We talked about Quratulain Haider who became a friend of Tarar’s on her visits to Pakistan. Tarar hosted a dinner in honor of the great author at his house and took her to see the Fakir Khana private museum in Lahore. We also talked about his association with Saadat Hassan Manto, who was Tarar’s neighbor at Laxmi Mansion in early 1950s. Tarar was an early teenager and Manto saheb was in his final years. Manto is one of the many characters of Tarar’s semi autobiographical novel Raakh. He also gave the now famous autograph on Tarar’s autograph book in 1953 "Duniya mein jab husn tha tou aainay nahi they. Ab aainay hain, par husn kahan hai?” (When there was beauty, there were no mirrors. Now there are mirrors, where is the beauty?).
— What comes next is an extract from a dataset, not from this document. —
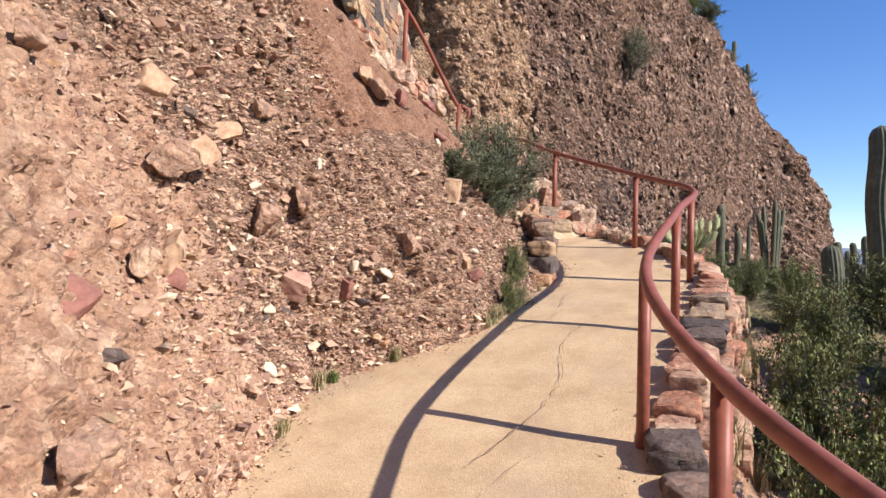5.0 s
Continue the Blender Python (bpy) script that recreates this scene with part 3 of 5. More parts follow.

More than once, Tarar wondered how at this young I have read such serious literature. He himself was reading War and Peace and Brothers Karamazov in his teenage. I presented him a magazine in which my short story was published. He wondered “I thought this magazine had stopped publishing long ago”. He liked the title of the story which was from a Faiz poem. “We too loved choosing our titles from famous poems” he smiled. One pearl of wisdom which I received that day from the great man, he said “A novelist must have a vast experience, from a waliullah (a man of God) to a tawaif (prostitute). Only then true and timeless literature would be written.”

Tarar is a man of strong opinions. That day during discussion he said “Urdu is a limited language. I earn my living from Urdu. Can I be dishonest in this regard? I still think I would have done more justice if I had written my novels especially Raakh in Punjabi. But you know Punjabi has a very limited readership. Except Quratulain Haider, all great Urdu writers were Punjabis”. Later on, he expressed these opinions publicly at a literary festival which resulted in a controversy and an unpleasant exchange between Tarar and another great writer Intezar Hussain.

Our meeting lasted for nearly an hour. Mustansar Hussain Tarar concluded the discussion, got up to leave and said “my wife is giving me angry looks. I must leave before she divorces me” and walked away laughing.